I like this for its very compressed style which suits the cerebral material. It has a nice point ... point ... point flow, with a lot of the usual glue words dispensed with. There are some nice effects, like in this where you place the verb oddly: 'The last four words an echo mock.'
I'd say it's been revised a lot - always a good sign for mine.
"Not virtual reality, more reality virtuous"
You had me right then and there.
Never been much for speculative fiction, but this challenges me to read more.
Now has an entry of its own in "Poetipedia (the book)".
I will fave this, and it is not a mercy fave. ;-) I've only recently started to read speculative fiction and stories like this make it more and more appealing. Your language creates the perfect tone, and you have some fantastic lines like this: "Bites off the words with a grin." At the end, the tension had built to the point I could feel this visceral need of the baby to escape.

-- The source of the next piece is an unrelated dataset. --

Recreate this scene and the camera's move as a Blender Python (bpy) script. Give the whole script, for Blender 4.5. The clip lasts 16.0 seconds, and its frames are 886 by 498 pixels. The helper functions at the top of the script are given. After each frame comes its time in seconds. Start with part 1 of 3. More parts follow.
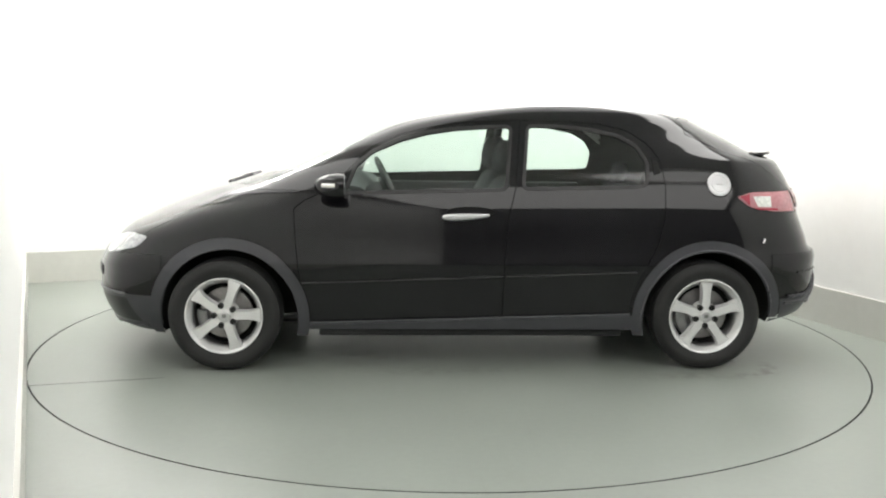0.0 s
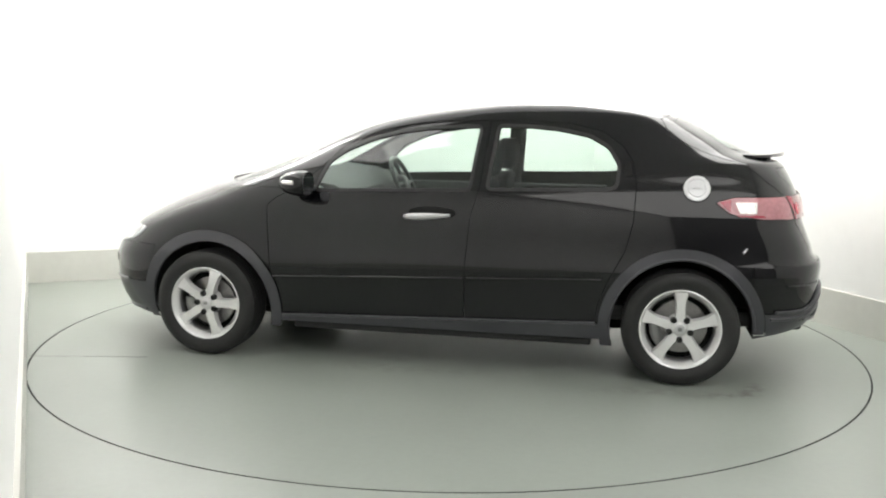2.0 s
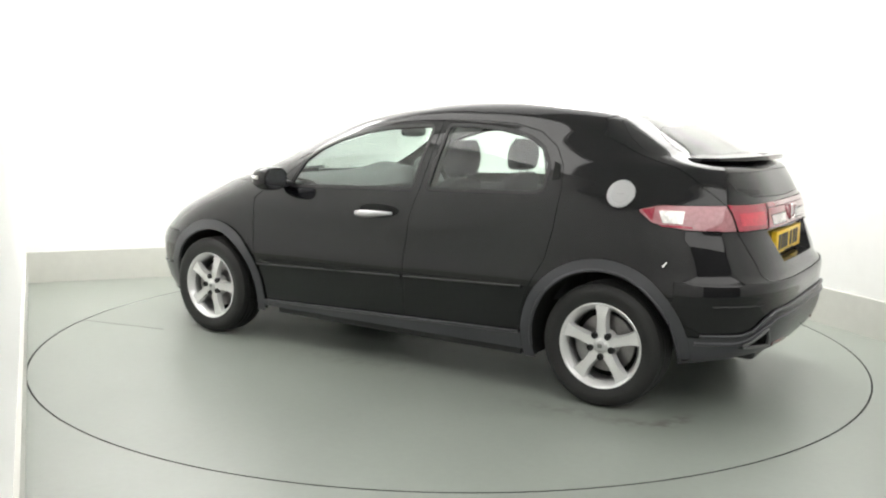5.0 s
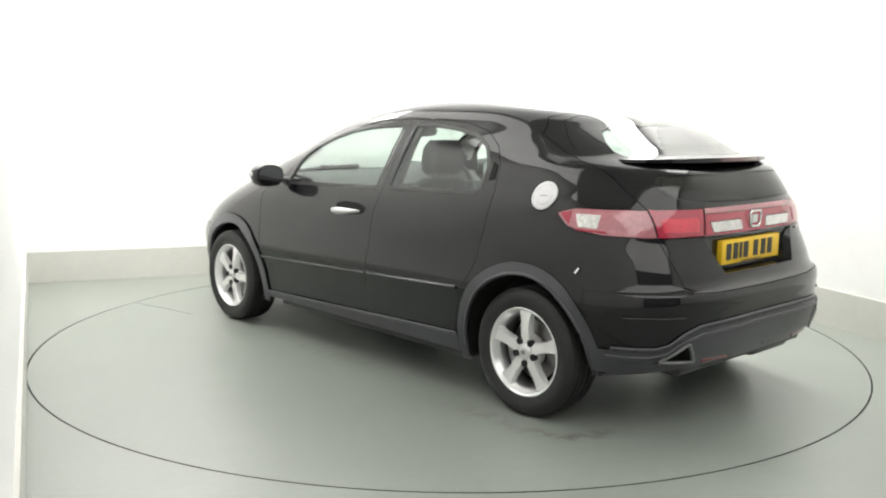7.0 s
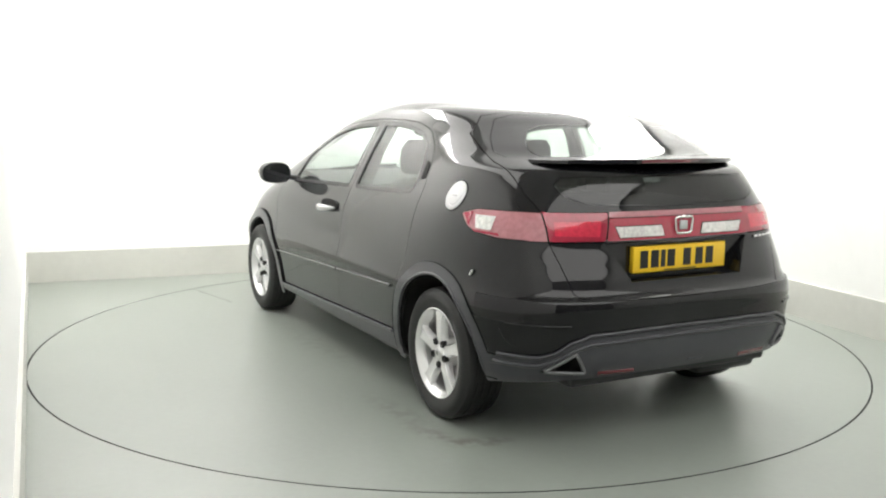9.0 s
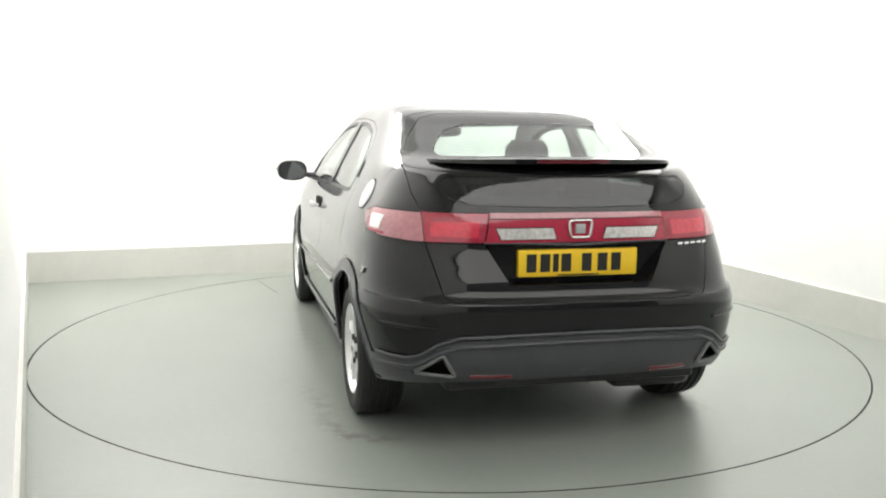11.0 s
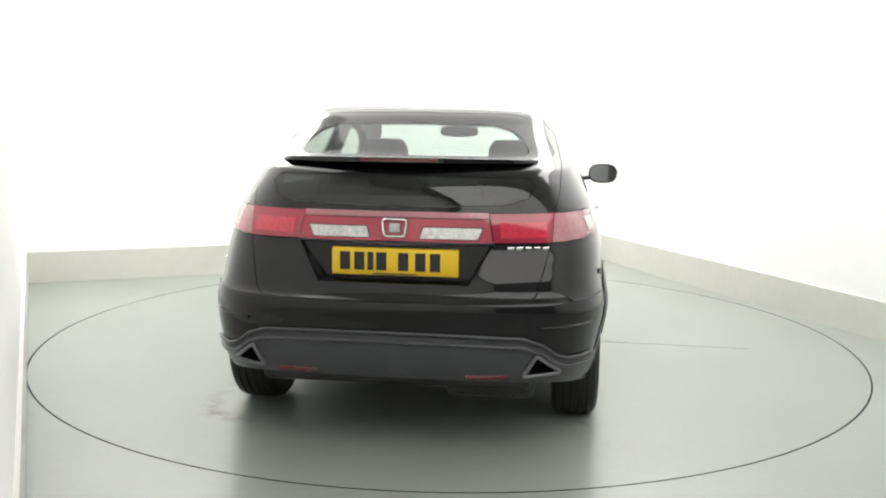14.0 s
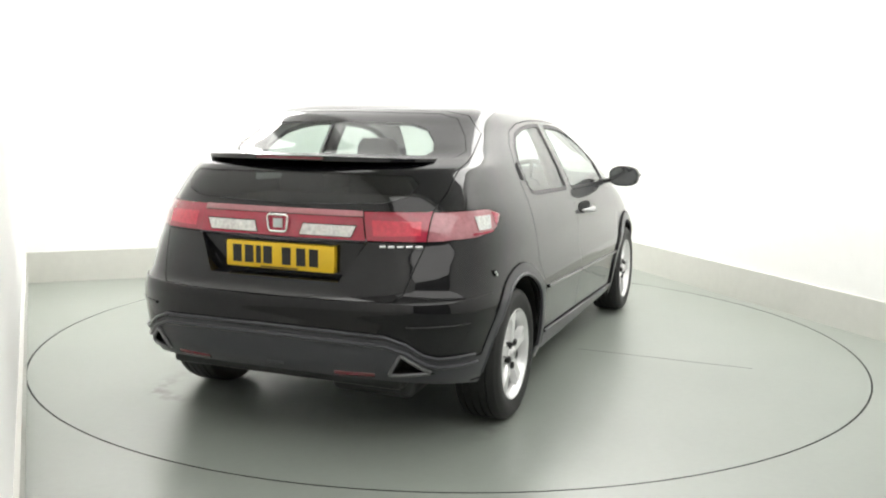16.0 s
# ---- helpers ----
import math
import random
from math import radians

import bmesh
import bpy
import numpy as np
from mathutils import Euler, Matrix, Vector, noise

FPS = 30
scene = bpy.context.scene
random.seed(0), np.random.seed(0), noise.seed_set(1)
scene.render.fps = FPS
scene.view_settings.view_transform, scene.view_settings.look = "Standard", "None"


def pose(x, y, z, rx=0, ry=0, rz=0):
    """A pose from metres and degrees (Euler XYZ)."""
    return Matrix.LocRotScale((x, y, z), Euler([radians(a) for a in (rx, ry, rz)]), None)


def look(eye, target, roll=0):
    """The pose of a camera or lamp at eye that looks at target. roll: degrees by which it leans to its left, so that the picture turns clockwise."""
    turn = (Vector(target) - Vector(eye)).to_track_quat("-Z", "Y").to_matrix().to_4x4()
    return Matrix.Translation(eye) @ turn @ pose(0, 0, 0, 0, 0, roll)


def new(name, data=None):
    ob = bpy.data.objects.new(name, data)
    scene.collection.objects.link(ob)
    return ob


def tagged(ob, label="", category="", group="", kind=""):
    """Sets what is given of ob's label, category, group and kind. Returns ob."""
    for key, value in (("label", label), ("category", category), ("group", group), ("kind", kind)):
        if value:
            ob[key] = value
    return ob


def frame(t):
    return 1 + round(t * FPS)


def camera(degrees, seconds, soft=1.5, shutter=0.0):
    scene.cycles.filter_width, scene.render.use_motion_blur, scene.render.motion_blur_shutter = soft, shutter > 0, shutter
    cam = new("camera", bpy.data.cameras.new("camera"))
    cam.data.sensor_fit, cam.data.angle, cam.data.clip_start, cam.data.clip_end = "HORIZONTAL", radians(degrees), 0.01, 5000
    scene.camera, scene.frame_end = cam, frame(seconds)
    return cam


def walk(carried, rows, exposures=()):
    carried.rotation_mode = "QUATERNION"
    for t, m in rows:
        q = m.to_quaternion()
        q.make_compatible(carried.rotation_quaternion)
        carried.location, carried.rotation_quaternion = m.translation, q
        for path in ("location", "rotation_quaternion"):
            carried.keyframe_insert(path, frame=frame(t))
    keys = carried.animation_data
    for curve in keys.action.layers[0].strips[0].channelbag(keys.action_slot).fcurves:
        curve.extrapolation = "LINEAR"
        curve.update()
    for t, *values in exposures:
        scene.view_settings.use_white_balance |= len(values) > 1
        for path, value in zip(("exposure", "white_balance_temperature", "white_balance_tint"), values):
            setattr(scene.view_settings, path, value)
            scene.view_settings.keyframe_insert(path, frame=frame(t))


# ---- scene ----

"Deleted" (inserted in Poetipedia, text remains, ousted from 0 Favs)
Thanks muchly, Lou.
That was excellent. Strong on the technobabble, I had to re-read about the micromob, but I was able to keep up and not get lost along. Like the ending.
Thanks, H.M.
Reminds me of a novel by William Gibsons. Nicely written.
Thanks, Veronica.
Enjoyed reading this very much. Well conceived idea for a story, interesting characters, dramatic mind games between Rendine and Fergus, surprising plot twist in the end. Technical items like the Chloether, micromobs, turbines, and air-o-bus are incidental to the main story yet are plausibly portrayed. The mental landscape, the merging, the back and forth during mind game competition comes across very effectively.
So many great poetic lines to quote: The moment of death has no past or future, only the present; The games become cerebral. No way of bluffing; Fear becomes the coward when confronted; the greatest lawsuit in history sent McDonalds to hamburger heaven.

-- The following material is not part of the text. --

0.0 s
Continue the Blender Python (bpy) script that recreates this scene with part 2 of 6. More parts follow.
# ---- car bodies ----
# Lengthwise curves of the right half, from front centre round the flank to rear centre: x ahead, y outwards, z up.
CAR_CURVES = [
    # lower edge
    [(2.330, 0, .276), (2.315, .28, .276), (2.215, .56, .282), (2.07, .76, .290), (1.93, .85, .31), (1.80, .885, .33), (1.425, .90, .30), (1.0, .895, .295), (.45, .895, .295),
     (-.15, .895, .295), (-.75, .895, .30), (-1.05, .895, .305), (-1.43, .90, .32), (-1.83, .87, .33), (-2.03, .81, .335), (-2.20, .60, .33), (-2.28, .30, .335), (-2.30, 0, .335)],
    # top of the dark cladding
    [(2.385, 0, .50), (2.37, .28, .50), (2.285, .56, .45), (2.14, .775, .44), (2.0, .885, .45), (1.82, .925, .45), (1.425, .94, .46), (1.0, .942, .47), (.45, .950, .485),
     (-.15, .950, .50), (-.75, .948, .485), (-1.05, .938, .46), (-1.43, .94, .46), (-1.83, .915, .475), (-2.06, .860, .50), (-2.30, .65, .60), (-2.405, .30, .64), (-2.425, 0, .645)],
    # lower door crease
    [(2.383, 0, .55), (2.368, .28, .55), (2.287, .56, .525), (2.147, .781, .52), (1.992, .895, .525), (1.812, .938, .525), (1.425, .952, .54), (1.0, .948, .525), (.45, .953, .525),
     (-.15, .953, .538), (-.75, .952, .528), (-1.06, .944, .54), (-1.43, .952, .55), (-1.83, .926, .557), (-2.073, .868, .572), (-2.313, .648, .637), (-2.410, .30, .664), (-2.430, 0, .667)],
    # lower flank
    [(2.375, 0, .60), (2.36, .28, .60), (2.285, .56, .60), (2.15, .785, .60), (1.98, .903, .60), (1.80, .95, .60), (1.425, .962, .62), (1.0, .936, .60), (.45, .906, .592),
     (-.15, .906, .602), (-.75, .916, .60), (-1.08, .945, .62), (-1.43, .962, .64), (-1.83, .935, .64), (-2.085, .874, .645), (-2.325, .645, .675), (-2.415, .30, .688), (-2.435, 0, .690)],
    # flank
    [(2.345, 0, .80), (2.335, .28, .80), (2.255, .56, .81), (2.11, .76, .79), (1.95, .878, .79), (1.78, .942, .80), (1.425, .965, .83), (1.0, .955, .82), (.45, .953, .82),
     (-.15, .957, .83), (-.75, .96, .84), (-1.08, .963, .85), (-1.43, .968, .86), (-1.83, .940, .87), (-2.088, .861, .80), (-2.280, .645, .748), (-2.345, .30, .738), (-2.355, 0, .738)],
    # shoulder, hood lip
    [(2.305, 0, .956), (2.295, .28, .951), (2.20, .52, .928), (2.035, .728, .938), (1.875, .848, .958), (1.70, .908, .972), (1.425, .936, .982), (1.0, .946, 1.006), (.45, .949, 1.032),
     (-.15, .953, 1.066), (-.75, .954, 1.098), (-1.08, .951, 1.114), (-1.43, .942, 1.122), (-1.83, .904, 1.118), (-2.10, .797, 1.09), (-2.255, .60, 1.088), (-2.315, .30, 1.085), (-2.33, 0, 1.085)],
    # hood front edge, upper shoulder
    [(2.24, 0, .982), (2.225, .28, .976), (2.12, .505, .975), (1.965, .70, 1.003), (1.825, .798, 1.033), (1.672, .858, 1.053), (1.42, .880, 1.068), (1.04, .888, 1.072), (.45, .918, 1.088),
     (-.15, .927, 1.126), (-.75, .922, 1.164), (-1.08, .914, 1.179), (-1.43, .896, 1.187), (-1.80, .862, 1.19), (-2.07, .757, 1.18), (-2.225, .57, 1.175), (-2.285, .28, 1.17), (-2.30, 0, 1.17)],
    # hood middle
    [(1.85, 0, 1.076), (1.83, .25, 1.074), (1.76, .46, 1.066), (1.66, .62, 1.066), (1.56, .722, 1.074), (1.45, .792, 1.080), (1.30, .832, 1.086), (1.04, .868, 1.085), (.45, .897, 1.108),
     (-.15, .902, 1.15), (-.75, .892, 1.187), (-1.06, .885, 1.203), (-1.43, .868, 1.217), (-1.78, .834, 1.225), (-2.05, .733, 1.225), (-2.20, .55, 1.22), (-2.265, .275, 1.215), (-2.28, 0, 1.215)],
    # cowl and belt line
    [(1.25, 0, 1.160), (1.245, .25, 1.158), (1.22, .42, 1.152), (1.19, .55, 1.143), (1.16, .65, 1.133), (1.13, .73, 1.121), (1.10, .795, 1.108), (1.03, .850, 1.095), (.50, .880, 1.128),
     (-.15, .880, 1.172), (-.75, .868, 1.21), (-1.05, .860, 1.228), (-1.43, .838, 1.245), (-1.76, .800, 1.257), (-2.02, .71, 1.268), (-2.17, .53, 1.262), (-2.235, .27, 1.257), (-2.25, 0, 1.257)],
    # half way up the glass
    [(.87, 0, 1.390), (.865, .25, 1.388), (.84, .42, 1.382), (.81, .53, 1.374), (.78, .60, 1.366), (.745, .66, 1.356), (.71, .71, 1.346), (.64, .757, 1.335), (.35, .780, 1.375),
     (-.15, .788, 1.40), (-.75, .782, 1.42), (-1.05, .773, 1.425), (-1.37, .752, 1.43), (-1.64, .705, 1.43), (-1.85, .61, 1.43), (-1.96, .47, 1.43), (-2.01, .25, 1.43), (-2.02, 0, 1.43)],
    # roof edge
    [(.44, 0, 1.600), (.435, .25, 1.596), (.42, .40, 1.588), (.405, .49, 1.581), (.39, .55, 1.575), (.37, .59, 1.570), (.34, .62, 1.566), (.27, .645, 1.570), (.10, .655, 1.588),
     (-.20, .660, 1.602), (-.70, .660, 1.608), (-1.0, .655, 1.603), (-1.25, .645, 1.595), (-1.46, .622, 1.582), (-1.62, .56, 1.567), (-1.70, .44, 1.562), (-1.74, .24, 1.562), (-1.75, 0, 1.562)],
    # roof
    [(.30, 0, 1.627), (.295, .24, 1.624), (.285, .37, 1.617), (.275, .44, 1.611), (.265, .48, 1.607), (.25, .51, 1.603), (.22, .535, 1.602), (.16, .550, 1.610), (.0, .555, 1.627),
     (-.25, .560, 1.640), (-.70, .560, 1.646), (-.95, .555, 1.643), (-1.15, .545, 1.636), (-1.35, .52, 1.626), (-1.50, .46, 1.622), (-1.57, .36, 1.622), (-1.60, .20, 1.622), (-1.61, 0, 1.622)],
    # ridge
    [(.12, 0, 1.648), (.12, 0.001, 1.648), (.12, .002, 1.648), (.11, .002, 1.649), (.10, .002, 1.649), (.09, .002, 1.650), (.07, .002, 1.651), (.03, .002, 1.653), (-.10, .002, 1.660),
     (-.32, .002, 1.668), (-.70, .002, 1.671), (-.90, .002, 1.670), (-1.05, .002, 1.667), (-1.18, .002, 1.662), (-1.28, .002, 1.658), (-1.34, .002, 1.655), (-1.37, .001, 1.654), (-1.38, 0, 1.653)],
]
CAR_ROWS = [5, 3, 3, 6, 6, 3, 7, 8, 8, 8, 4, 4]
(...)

Well told story about a woman with the small pelvis having a baby with a big head, who lives with the legacy of failure to die when he wanted to, yet accomplishes great things. Inspires others. Life - hope.

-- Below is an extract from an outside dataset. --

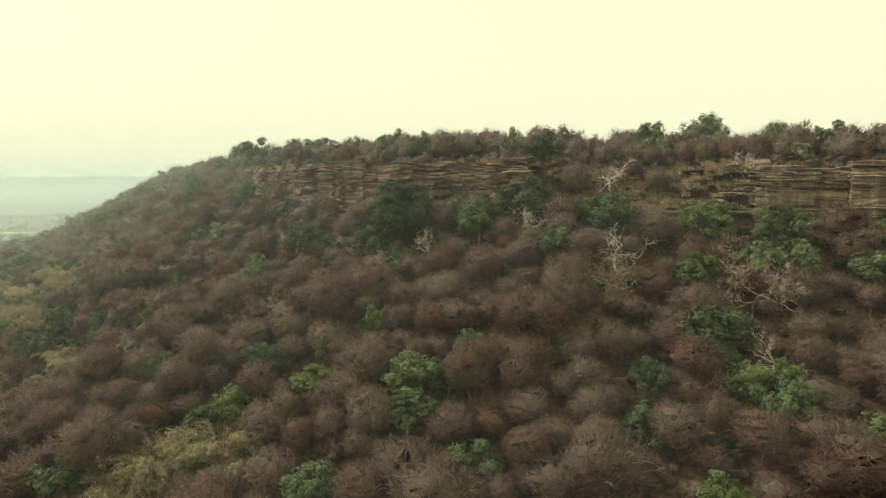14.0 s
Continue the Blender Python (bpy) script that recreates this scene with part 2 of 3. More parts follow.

Ending with the image of Rendine's and Angela's identical gold bands. Perfect!
Thanks, J. You really got into it didn't you. I so appreciate your comments.
Re the gold bands, I liked the fact that Rendine actually tried to chat up his own wife but, because of the Chloether, he did not remember.
I'm pleased you liked the mind games portions. As far as setting the scene, working out how to explain perpetual motion was the hardest!
'Micromobs' are in reference to cell phones - we call mobiles here.
Yes, the Chloether had a number of interesting side affects on Rendine and the fact that he tried to chat up Angela and didn't remember she was actually his wife is, of course, crucial to the story's overall plot. The mind games portions are symbolically representative of how the mind may actually work, I believe, when we open up to others sympathetically through conversation or reading.
The perpetual motion explanation did cause me to stop and think. Gravity absorbing vibrations caused by friction, air-o-bus wind tides, and turning turbines sucking air? But when Rendine wondered why Fergus was telling him things he already knows and then thinks: "it's not that simple." That seemed sufficient so I let it go.
"Electricity pulses resistance." Also caused me to stop and think about what you meant by that. But, coming so quickly after: "Not virtual reality, more reality virtuous." I suspended Ohm's Law for the remainder of the story.
Re Mind Games J, yes you are right.
The main problem with perpetual motion is the friction so I used it against itself and the rest, as Rendine says, “it’s not that simple”. Some of the games facts are taken from real psychology that I have gleaned over the years but I have put my own slant on them of course. The law of (perhaps still a theory?)Gravity is being questioned now with the expansion of the universe. I really love science - so fascinating. Thanks so much J. Let’s watch out for cell phones you can wear on your finger! Hard to type texts and they would need to be waterproof!